After yesterday’s big losses, stocks should be bouncing back this morning.
But they’re only dropping further after Fed Chairman Jerome Powell’s lackluster remarks on rates.
“Fed Chair Powell had the opportunity to put to rest concerns he is losing control of the yield curve,” wrote Rabobank’s Michael Every.
“He didn’t.”
Rising Treasury yields are leading the market lower as a result. On Wall Street, banks have been begging the Fed to change its tune.
“How long can this last?” asked JPMorgan analysts.
“Look toward the Fed’s Mar 17 meeting where we may see Powell use his words a bit more judiciously. That said, unless he sees funding markets start to seize or the housing market stall, it seems unlikely that the Fed will change its behavior.”
A March 17th press conference following the next FOMC meeting could set the tone for stocks heading into April. It’s doubly critical because of an approaching supplemental liquidity ratio (SLR) deadline.
Back on April 1, 2020, the Fed announced a temporary change to the SLR rules, which allowed banks to hold far more “no-risk” securities (like Treasurys) without having to include them in their total debt calculations.
Once the change in SLR requirements occurred, banks then massively expanded their leverage. It was timed perfectly as the Fed also initiated a $3 trillion “blast” of quantitative easing, enabling banks to gather even more in bonds and deposits than they normally would have.
Analysts estimate that the SLR adjustments reduced bank capital demands by $55 billion while generating an additional $1 trillion in Treasury activity.
That resulted in sinking Treasury yields as Treasury prices shot higher.

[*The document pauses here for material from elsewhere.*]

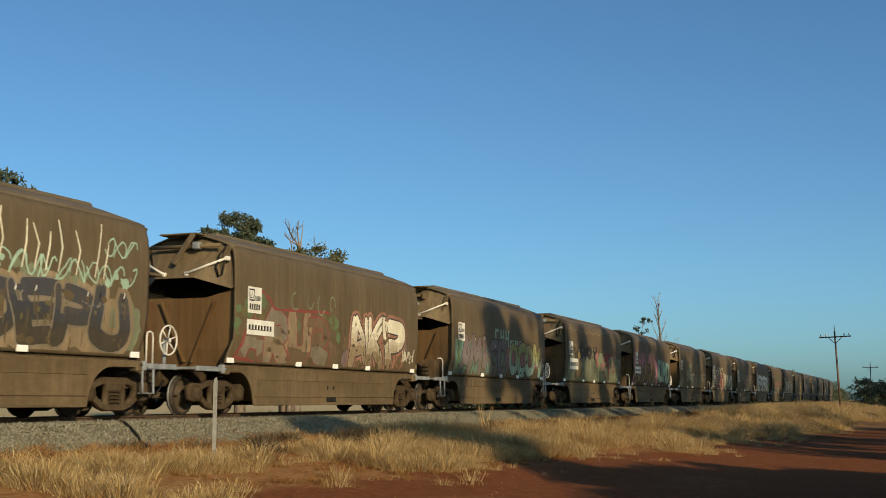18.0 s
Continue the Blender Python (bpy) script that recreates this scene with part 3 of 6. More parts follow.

Growth stocks (mostly tech in this case) loved the low rates, as companies that chase aggressive growth typically need cheap debt to do it.
The SLR change worked out beautifully for bulls because of this. But on March 31, that temporary adjustment will expire.
If the Fed doesn’t extend the rule change, the Treasury market will get hammered in a massive wave of selling. Bulls hoped that Powell would say something about keeping the SLR relief going through April, but in yesterday’s comments, he made no such promise.
Yields spiked in response. It’s the responsible thing to do, of course, and Powell should be applauded for his efforts to reign-in several out-of-control markets.
As usual, though, neither stocks nor Treasurys will be able to handle the reality check. Major sell-offs will follow in both markets if the FOMC doesn’t announce an extension on March 17th.
And the way it’s currently going, it doesn’t seem like anyone in the government wants the SLR grace period to continue, either. Senators Elizabeth Warren and Sherrod Brown sent a letter to the Fed and FDIC (Federal Deposit Insurance Corp.) suggesting that granting such an extension would be a “grave error.”
The FDIC Chair, Jelena McWilliams, seemed to agree with Warren and Brown. When asked why she doesn’t support another SLR exemption, she deferred to the Fed’s better judgment.
“That’s because capital requirements for the parent holding company, which is regulated by the Fed, are more important for determining how expensive it is for those banks to hold Treasurys,” McWilliams explained.
So, it doesn’t look like there are too many folks in Washington on “team SLR extension.” That could bode very poorly for bulls if Powell and the FOMC heed their advice.
Keep in mind that sentiment will turn on a dime if the Fed decides to control rates, but until any official announcement is made, bearish pressure should continue to snowball.
Leading to a correction that pulls the market beneath its January lows, en route to a full-blown bearish reversal.